Yes, that's right. Here's that full snippet from the book:
> [ x ↑ 2 | x ← [1..5]]
[1,4,9,16,25]
The author gives code that the beginning student cannot type in! There is a "symbol table" in Appendix B which has a mapping of those funky characters to what the poor student should type in, but it's not even mentioned at the beginning (edit: turns out that this is mentioned as in a single sentence after the Hugs compiler introduction, after the student discovers they can't type things in and I managed to miss this). New to programming? You get to guess this. I'm not making this up. Even the book's intro to the Hugs compiler has this:
> 2 ↑ 3
8
What on earth could convince someone writing a programming book for beginning programmers that having them type in examples they can't type in would be a good idea? The rest of the book seems fine, but this is just, wow. I'm at a loss for words. And I just gave you the easy ones to figure out. You think the beginner is going to know to type \ for λ or /= for ≠?
Update: I forgot to mention that in the "Hugs" intro, there's this little gem:
> 7 ‘div‘ 2
3
If you don't know Haskell, what do you think you should type there? It's not explained in the introduction, the notation is not in the appendix and I eventually had to google for it. I had to play around with the HTML to replicate that as closely as I could.
Annoyingly, this is on page 12, introducing Hugs by showing various arithmetic expressions. The above is "integer division". Regular floating point division is not introduced until page 36 (and then as an afterthought) and coincidentally, that's also the page where the ‘div‘ syntax is finally explained.
What on earth could convince someone writing a programming book for beginning programmers that having them type in examples they can't type in would be a good idea?
I think I see your problem. Programming in Haskell is an academic text. It's written by a professor who is interested in approaching Haskell for students of mathematics. The target audience will understand the use of standard math symbols and their translations into ascii. That's one reason why it's so expensive yet so thin. It's not meant for "beginning programmers".
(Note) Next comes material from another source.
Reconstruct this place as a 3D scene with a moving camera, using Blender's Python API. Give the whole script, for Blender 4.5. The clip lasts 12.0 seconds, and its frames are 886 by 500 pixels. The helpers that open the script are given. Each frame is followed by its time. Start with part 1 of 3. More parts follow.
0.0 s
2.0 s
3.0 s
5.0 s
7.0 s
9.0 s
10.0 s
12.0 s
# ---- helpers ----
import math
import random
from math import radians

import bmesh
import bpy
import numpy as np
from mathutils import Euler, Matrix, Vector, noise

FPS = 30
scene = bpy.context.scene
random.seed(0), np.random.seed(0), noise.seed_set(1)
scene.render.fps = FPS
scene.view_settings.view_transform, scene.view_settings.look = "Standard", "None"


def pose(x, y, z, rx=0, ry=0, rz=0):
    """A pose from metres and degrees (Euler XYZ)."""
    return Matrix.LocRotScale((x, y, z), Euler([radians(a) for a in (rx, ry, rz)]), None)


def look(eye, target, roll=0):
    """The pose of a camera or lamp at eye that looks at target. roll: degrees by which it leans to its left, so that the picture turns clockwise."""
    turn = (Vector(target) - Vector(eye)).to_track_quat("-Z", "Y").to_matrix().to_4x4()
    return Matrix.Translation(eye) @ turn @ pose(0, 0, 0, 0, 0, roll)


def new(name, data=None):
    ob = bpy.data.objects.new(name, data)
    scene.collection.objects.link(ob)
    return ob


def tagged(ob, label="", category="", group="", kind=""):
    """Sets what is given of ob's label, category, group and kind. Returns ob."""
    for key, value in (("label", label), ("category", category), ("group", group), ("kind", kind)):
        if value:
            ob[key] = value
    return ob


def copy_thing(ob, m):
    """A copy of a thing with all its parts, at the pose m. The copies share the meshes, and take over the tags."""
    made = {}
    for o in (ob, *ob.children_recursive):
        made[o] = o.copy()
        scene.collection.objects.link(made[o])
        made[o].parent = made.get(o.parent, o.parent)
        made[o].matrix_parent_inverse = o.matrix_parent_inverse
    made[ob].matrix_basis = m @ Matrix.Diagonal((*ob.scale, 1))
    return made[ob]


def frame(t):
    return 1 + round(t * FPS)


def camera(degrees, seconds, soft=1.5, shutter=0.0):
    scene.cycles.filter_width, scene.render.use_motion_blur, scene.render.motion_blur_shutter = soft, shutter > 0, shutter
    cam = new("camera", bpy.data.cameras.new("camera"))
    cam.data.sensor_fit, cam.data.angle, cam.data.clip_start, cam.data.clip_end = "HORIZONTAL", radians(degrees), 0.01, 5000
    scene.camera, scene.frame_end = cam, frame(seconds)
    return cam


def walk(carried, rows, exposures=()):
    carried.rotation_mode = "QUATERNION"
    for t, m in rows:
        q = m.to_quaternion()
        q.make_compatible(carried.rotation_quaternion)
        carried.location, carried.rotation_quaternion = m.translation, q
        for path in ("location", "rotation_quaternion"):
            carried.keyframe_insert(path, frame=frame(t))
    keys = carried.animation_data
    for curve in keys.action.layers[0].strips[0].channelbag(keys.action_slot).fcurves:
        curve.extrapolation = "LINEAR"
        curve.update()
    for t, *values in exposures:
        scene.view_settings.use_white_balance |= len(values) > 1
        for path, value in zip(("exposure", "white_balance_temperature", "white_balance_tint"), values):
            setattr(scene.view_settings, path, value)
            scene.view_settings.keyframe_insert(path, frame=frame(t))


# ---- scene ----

For a more approachable introduction to Haskell, you should be looking at Real World Haskell. That book is geared towards a more typical O'Reilly audience -- practitioners and programmers. It's not an introduction to programming (Haskell as a first language is not really a good idea), and expects the reader to have a background in some other language before beginning.
Re:Wrong Audience
Ovid on 2009-02-17T16:43:53
But why present code which the student can't type? (Even down to the Haskell interpreter prompt?) And the preface states that it's for computer science students at university level or anyone who just wants to learn Haskell. It's designed to be a tutorial and doesn't say that it's for math students.
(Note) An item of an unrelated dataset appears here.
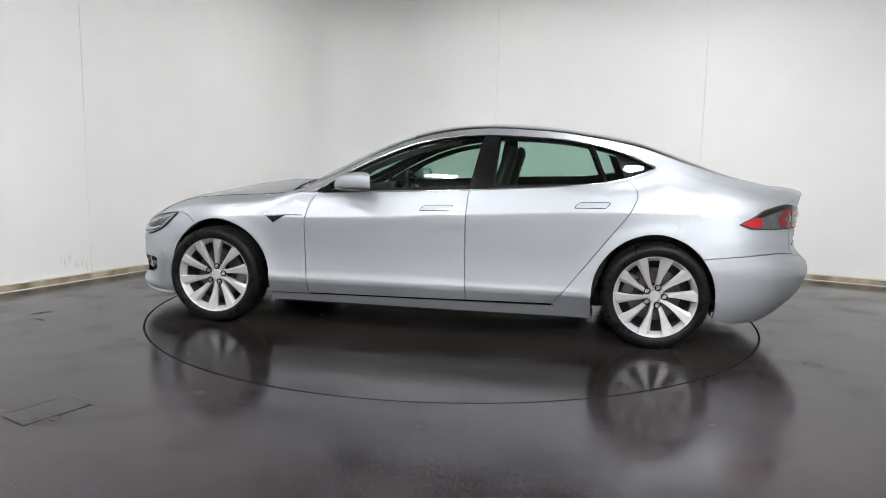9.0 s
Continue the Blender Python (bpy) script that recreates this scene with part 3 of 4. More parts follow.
def build_canopy():
    bm = bmesh.new()
    rings = lathe(bm, [(0.02, 0.0), (1.04, 0.0), (1.06, 0.012), (1.06, 0.10), (1.03, 0.11), (0.02, 0.11)], 96, "z", CANOPY_AT)
    bm.faces.new(rings[0][::-1])
    bm.faces.new(rings[-1])
    ob = part("ceiling_canopy", bm, CANOPY, smooth=True)
    tagged(ob, "round beige canopy hung under the ceiling", "canopy")
    for k in range(3):
        a = math.radians(30 + 120 * k)
        p = Vector(CANOPY_AT) + Vector((0.9 * math.cos(a), 0.9 * math.sin(a), 0.105))
        part("rod", tube([p, (p.x, p.y, ROOM_Z + 0.01)], 0.008), LAMP_FRAME, ob)


CANOPY_AT = (-0.46, -0.1, 2.505)


# ---- the car ----
def flat_loop(points):
    return [(float(a), float(b)) for a, b in points]


SIDES = (1, -1)
DOOR_HOOK = soft_line([(-1.275, 0.2), (-1.318, 0.145), (-1.343, 0.08), (-1.349, 0.03), (-1.342, 0.0)], 4)
HOOD_CORNER = soft_line([(1.70, 0.6), (1.80, 0.56), (1.90, 0.35), (1.99, 0.0)], 5)


def on_lower(s, z, lift=0.0, side=1):
    p = lower(s, z)
    n = normals_of(lower, np.atleast_1d(float(s)), np.atleast_1d(float(z)))[0]
    q = p + n * lift
    return Vector((q[0], q[1] * side, q[2])) + Vector(CAR_SHIFT)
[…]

That being said, I need to check out "Real World Haskell". I've heard it's pretty good.
Re:Wrong Audience
brian_d_foy on 2009-02-17T17:49:56
Don't take everything you see in books as the author's intent. My he screwed up, maybe an editor changed it, or something else. Who knows. Sure, the notation sucks, but why waste energy trying to figure out why? Note it and move on in life.
:) Re:Wrong Audience
autarch on 2009-02-17T18:35:31
Well, it's useful information for someone considering purchasing the book.
Re:Wrong Audience
brian_d_foy on 2009-02-17T21:12:20
The "what" portion is useful; the "why" portion not so much.
Re:Wrong Audience
kag on 2009-02-17T19:34:42
If it's written for an academic audience, it *might* be written with an assumption that most courses will have a lab set up with appropriate keyboards. (Or keyboard overlay and proper programming of one of the bucky keys.)
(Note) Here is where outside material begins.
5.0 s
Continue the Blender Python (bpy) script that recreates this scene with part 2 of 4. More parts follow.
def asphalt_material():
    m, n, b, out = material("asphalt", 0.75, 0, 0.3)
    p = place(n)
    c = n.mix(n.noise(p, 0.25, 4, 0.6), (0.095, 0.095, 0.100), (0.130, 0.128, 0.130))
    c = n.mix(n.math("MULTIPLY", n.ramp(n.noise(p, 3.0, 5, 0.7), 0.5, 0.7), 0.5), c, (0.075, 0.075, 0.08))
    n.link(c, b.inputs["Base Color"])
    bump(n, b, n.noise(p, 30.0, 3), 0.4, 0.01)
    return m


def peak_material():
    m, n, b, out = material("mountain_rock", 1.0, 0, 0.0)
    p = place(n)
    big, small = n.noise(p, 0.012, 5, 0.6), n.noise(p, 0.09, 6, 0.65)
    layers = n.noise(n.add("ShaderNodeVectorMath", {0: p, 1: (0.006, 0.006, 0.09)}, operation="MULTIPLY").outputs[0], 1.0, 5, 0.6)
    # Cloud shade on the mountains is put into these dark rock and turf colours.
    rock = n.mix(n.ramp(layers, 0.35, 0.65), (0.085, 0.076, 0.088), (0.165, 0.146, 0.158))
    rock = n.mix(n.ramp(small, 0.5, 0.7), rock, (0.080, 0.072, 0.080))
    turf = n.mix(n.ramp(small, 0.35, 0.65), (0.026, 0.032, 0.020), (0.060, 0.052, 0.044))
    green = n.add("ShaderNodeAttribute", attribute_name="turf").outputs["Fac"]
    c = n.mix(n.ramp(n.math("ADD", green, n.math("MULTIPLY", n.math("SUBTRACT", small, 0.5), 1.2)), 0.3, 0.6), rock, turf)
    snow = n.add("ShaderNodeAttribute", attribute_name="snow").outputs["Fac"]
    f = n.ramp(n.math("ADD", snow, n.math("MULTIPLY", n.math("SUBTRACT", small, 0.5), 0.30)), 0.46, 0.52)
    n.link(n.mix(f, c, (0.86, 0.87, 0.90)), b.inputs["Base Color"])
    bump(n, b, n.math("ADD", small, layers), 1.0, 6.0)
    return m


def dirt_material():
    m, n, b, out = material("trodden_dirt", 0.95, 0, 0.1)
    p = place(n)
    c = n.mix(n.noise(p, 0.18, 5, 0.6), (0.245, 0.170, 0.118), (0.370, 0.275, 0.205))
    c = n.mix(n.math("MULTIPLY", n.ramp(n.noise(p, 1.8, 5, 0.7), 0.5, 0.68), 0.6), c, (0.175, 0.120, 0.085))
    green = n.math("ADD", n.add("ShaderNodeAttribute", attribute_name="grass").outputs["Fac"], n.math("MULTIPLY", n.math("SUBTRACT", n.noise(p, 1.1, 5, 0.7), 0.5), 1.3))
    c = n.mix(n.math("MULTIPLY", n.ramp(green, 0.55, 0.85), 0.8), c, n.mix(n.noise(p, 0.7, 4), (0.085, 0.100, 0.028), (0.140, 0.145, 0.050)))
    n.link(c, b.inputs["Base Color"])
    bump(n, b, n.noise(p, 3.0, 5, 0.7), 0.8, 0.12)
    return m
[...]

Certainly, APL texts normally assumed access to an APL keyboard.
Re:Wrong Audience
Ovid on 2009-02-17T21:16:57
No, it's not for an academic audience. The back cover, the front page and the preface all make it clear that the book is for anyone who wants to learn Haskell.
Re:Wrong Audience
jarich on 2009-02-17T22:13:41
Haskell as a first language is not really a good idea
The University of Melbourne used to teach Haskell as a first language to all the computer science students (they may still, but I'm not there anymore). This worked superbly well. It worked particularly well as a leveller. Those students who'd come into the computer science degree already knowing some other language were neither advantaged by their previous experience or disadvantaged by the bad habits they'd picked up. It gave a nice, sensible introduction into useful things like commenting your code, using meaningful variable names, indenting code to make it readable, breaking bigger problems up into smaller ones, thinking about types etc.
As someone who tutored those first year students, and ran the lab classes; but who also had experience running lab classes for students going straight into C; I think Haskell made a fantastic first language. I'd happily recommend it to a friend who wanted to learn how to program.
Fortunately for our students, we worked from the lecturer's notes and a mini-book they'd written (originally for Miranda and then converted to Haskell). So the students didn't have to do any weird symbol conversion when it came to typing stuff in.
Re:Wrong Audience
cyocum on 2009-02-17T22:33:41
They are starting to teach Haskell as a first language at the University of Edinburgh as well. However, as someone with a background in programming and the Humanities, I have to say that all the Haskell tutorials for "beginners" that I have seen online and off have all failed miseribly. After the first few examples, they tend to fly off into the realms of higher mathematics when really, all I want to do is manipulate texts.
I have started teaching Perl to the Humanities students that I come in contact with (much to the chagrin of the Informatics Department) but Perl does what we want: it manipulates texts easily.